- Personal Finance
How Impulse Buying Can Save You Money
Impulse Buy at a Garage Sale
Impulse Buying: Buy Now or Pay More Later!
Deciding to buy something on the spot that you were not planning to buy is known as impulse buying. Sometimes you are faced with a situation in which you need to decide quickly whether to buy something or not. Some examples:
- A store has one of an item left on clearance…
- An eBay auction is ending soon…
- A used item is for sale and you may not see another one like it anytime soon…
- You spot a bargain on craigslist…
- There is a bargain at a garage sale and other people are looking at it too…
Should you buy it? Most advice indicates that impulse buying is bad. Things purchased on impulse tend to be things you don't really need or things you may regret buying later because you haven't thought through all of the implications.
But there are opportunities where you can get a great deal if you move quickly to make a buying decision. If you can get something you need at a better price, why not take advantage of the opportunity?
Here are some steps to guide your though process to reach the best answer to the question: To buy or not to buy? It is a good idea to think through this before you are in a situation where you need to make a quick decision whether to buy or not to buy.
Can you afford it?
Affordability is one of the biggest pitfalls of impulse buying. If you can’t afford it, it’s not a good deal. Even if you get a great price, if you can’t make the payments, you would be better off without it. For example you might have a chance to buy a used motorhome for a great price, but if you can't afford to go anywhere after you spend all of your money buying it, you may regret your purchase. If you can’t afford it, the decision whether to buy or not should be easy.
Impulse Buy at the Car Dealer
Do you need it?
I spent some time searching for a new winter coat. My zipper failed at the start of the winter season- the worst time to buy a coat, so I waited. I have one now that I bought on sale in July, but I am still programmed to search for winter coats at every opportunity. I keep finding really nice coats for great prices. Sometimes I even think I should get one as a back-up coat, but I don’t really need another coat. It’s hard to pass up impulse buying at a great price, but if you don’t need the item it would be a waste to buy it.
Would it generate expenses?
Buying a pet on impulse is a great example of generating unintended future expenses. Let's say you see a puppy for sale for $100. That doesn't sound like much money. But the puppy needs to eat every day and will need shots and care for 10 years or more. That is a huge expense over time. Once you get the puppy, there is no good way out of these expenses. The time to consider the long term costs is before you buy… Vehicles also have on-going expenses such as maintenance and insurance. Think twice about an impulsive vehicle purchase.
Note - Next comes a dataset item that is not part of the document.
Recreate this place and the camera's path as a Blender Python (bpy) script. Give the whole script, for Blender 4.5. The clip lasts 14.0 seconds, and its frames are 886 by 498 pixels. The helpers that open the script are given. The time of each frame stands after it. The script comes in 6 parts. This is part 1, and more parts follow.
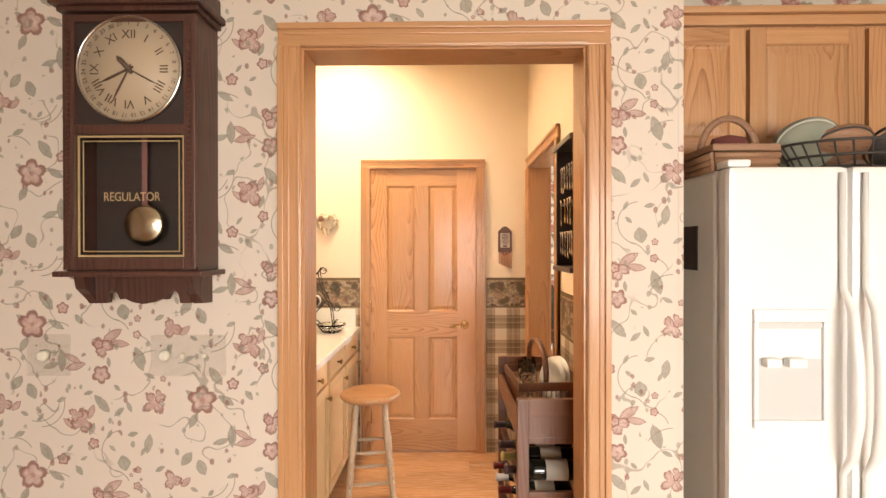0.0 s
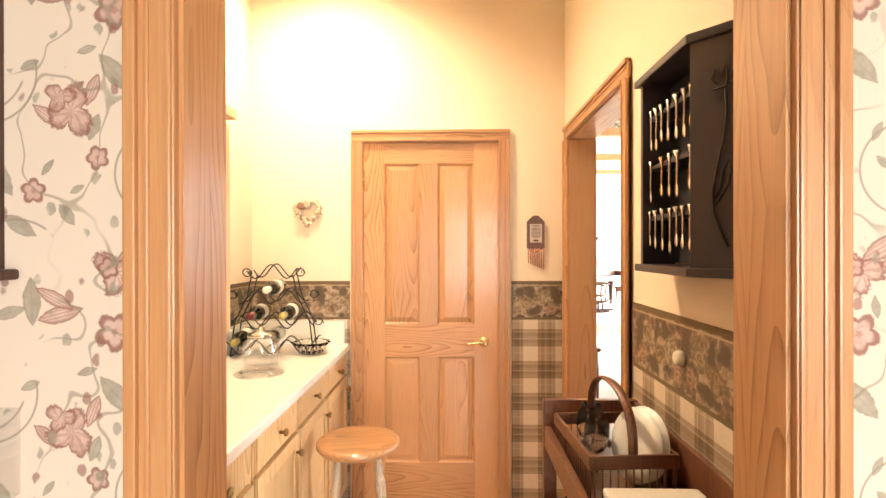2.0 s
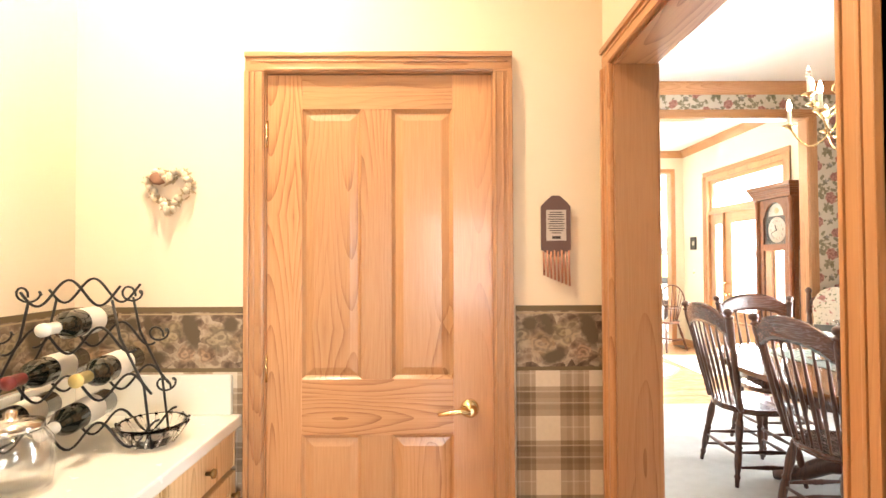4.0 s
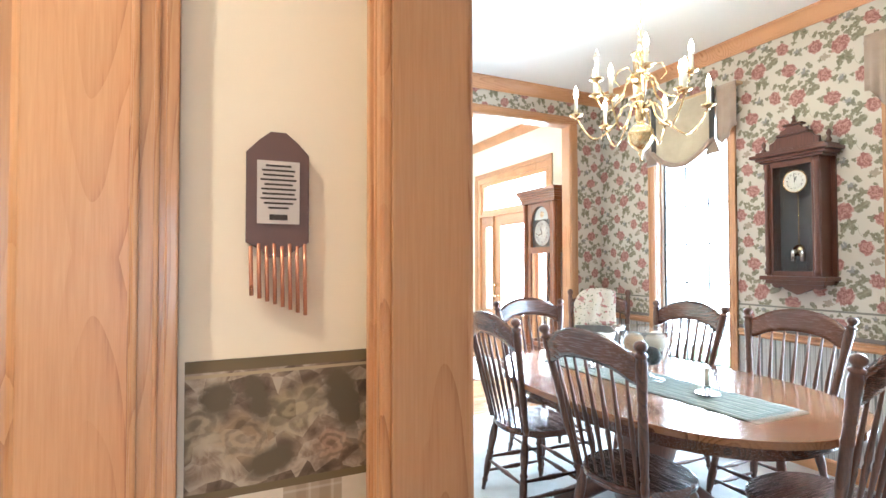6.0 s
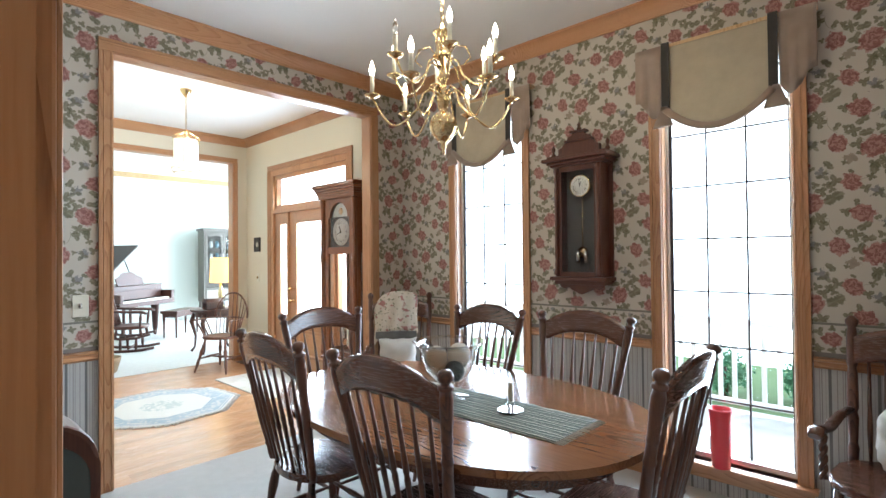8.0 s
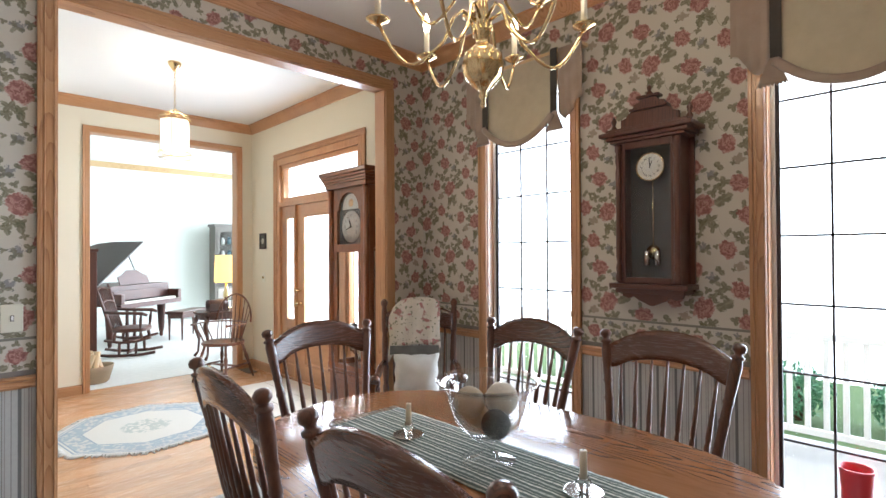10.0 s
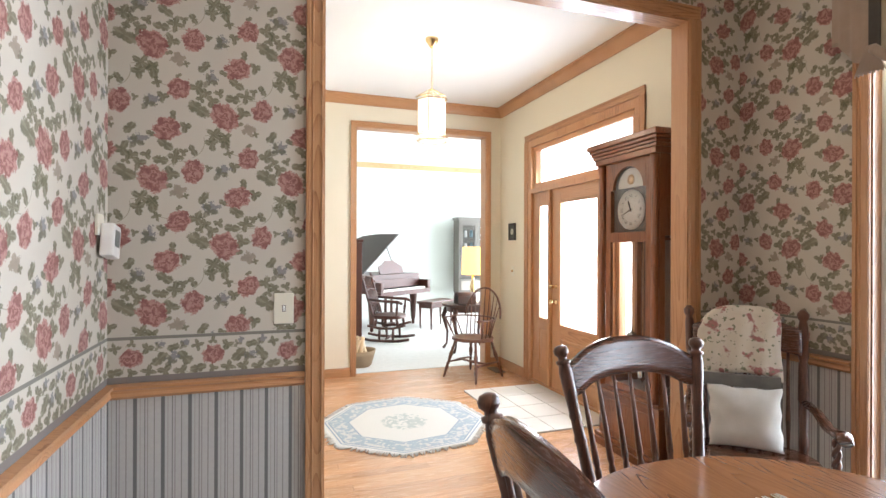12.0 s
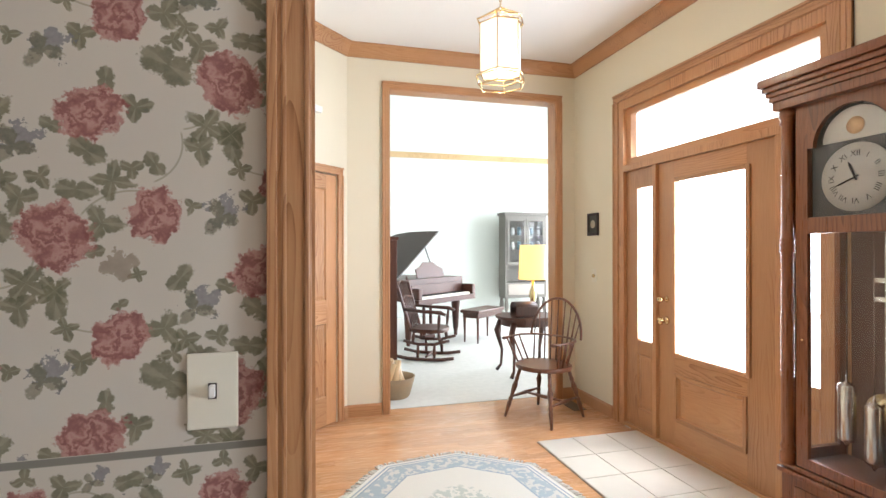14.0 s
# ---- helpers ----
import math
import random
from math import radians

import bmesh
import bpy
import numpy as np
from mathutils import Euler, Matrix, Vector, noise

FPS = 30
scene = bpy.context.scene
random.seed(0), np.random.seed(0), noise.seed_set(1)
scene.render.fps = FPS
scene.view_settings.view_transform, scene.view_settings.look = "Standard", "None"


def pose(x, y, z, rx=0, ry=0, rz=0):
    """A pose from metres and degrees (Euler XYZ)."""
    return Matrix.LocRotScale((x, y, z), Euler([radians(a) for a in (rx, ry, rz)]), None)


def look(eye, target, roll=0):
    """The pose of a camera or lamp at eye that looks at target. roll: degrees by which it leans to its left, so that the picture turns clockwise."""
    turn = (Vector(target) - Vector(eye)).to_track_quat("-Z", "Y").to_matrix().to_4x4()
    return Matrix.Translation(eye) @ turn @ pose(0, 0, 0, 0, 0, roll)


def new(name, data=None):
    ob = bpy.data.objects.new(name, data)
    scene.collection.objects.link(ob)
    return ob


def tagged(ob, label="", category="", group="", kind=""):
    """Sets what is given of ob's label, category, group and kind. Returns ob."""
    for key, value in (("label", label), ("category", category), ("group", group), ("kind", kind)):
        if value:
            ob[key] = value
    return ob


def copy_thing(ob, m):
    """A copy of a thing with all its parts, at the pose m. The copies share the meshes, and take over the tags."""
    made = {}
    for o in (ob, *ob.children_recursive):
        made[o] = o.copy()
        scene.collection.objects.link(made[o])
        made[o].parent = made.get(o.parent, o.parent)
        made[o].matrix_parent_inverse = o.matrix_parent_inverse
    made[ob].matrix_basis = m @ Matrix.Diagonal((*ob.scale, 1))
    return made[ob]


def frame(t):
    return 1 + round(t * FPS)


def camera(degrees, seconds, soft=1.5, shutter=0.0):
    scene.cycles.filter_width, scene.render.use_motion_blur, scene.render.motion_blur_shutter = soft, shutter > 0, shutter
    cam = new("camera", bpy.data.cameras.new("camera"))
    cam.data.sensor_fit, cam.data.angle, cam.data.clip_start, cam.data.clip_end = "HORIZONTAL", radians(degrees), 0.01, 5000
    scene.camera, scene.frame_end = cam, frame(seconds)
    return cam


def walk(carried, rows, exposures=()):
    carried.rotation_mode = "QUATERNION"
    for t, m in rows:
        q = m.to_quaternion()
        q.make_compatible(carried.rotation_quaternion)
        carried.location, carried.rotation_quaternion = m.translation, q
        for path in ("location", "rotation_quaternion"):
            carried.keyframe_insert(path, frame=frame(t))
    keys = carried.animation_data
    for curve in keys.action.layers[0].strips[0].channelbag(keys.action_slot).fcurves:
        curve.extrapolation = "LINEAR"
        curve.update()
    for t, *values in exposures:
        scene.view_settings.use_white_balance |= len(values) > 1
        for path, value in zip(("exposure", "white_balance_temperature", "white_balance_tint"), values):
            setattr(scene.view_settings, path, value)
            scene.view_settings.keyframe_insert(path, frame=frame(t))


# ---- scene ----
cam = camera(82.5, 14.0)
PATH = [
    (0, (0.136, 0.146, 1.475), (0.105, 2.146, 1.467), -0.1),
    (0.5, (0.1, 0.299, 1.463), (0.063, 2.299, 1.46), 0.0),
    (1, (0.086, 0.464, 1.44), (0.042, 2.463, 1.435), 0.1),
    (1.5, (0.082, 0.721, 1.435), (0.025, 2.72, 1.43), 0.2),
    (2, (0.083, 0.938, 1.439), (0.029, 2.938, 1.436), -0.1),
    (4.5, (0.169, 2.354, 1.406), (0.239, 4.352, 1.455), -0.3),
    (5, (0.221, 2.576, 1.416), (0.525, 4.552, 1.467), -0.4),
    (5.5, (0.327, 2.771, 1.404), (0.903, 4.686, 1.454), -0.8),
    (6, (0.421, 2.901, 1.41), (1.262, 4.715, 1.456), -0.1),
    (6.5, (0.528, 2.977, 1.414), (1.588, 4.673, 1.46), -0.2),
    (7, (0.623, 3.073, 1.429), (1.879, 4.628, 1.472), 0.1),
    (7.5, (0.697, 3.176, 1.453), (2.087, 4.613, 1.487), -0.4),
    (8, (0.762, 3.251, 1.457), (2.216, 4.625, 1.485), -0.6),
    (10.5, (1.349, 3.976, 1.474), (2.691, 5.459, 1.483), -0.1),
    (11, (1.371, 4.161, 1.46), (2.482, 5.824, 1.468), 0.0),
    (11.5, (1.382, 4.427, 1.45), (2.255, 6.227, 1.453), 0.2),
    (12, (1.423, 4.657, 1.438), (2.073, 6.548, 1.438), 0.2),
    (12.5, (1.428, 4.998, 1.439), (1.981, 6.92, 1.438), 0.1),
    (13, (1.478, 5.313, 1.43), (2.022, 7.238, 1.428), -0.0),
    (13.5, (1.564, 5.667, 1.419), (2.097, 7.595, 1.416), 0.1),
    (14, (1.642, 6.013, 1.424), (2.168, 7.942, 1.425), -0.1),
]
EXPOSE = [(0.0, 0.85, 7150, 16), (2.0, 1.2, 7150, 13), (4.5, 1.25, 6050, 8), (5.5, 1.05, 5250, 4), (6.0, 1.10, 5050, 1), (6.5, 1.02, 5050, 1), (7.0, 0.46, 5200, 3), (8.0, -0.27, 5450, 5), (10.5, -0.55, 5850, 13), (11.0, -0.70, 5950, 16), (11.5, -0.48, 5950, 15), (12.0, -0.30, 6050, 13), (12.5, -0.23, 6050, 14), (14.0, -0.52, 6150, 13)]
walk(cam, [(t, look(eye, target, roll)) for t, eye, target, roll in PATH], EXPOSE)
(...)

Do you have a place to put it?
You see a pool table for sale cheap on craigslist. Sounds like a bargain, but do you have room for it? If it takes up your entire living room and you have to pay to put your couch in storage and end up looking for a bigger house, it may not be a good deal after all…
Would you really use it?
I think people run into this problem a lot with exercise equipment. People want to exercise more, and have good intentions when they purchase exercise equipment, but it often ends up used as a clothes rack in the corner. Think carefully about how much you would actually use the item. If you would rarely or never use it, you might be better off without it.
Impulse Buying: Consumer Electronics
Is it safe?
A motorcycle sounds fun. You might even convince yourself that you could save some gas money. But is it worth the risk? If a deer jumps out in front of you at highway speed, you might wish you had passed on the purchase. Even sporting goods like rollerblades and skateboards have injury potential. Consider whether you will need to buy safety equipment such as helmets, knee pads, gloves, etc. to go along with your purchase. Do you still want to buy it after considering safety?
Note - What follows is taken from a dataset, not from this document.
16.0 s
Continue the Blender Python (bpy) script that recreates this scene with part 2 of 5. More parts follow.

Will you have another chance to buy it?
Sometimes a once-in-a-lifetime bargain does come along. My wife found a carpet steamer on clearance for about $30. It had been on clearance already for $60 and had just been marked down 50% more. She had to make a quick decision since there was only one and it wouldn’t last long. She was thinking about getting a carpet steamer anyway, so she bought it. It turned out to be a high-end model and has worked great. The price was probably about $100 less than a full price unit of this quality. This was a great buy, and we’ll probably never see another deal like this. Way to shop! This is an example of impulse buying as a good opportunity to get a bargain and save money.
To buy or not to buy...
What do you have to lose with impulse buying?
Let’s say you buy the item and it turns out you don’t really want it- how much are you out? If the item is not very expensive, there is not much risk to go ahead and buy it if you are really having trouble deciding.
In some cases, there is no risk at all- you can keep the receipt and return the item later if you change your mind. Some items cannot be returned if you open them, such as movies or computer software. Other items may have a restocking fee if you return them such as cameras or computers. The return policy can be a key factor in deciding whether to buy or not to buy.
To Buy or Not to Buy
In summary, you may find a unique opportunity to buy something and save money- but should you do it? If you can take a moment to think through some of the fundamentals of making a buying decision quickly, you might be able to get a great deal on something you will be happy you bought. Think through whether you can afford the purchase, whether you would really use the item, how long it will last etc. You might find that sometimes an impulse purchase is a good move.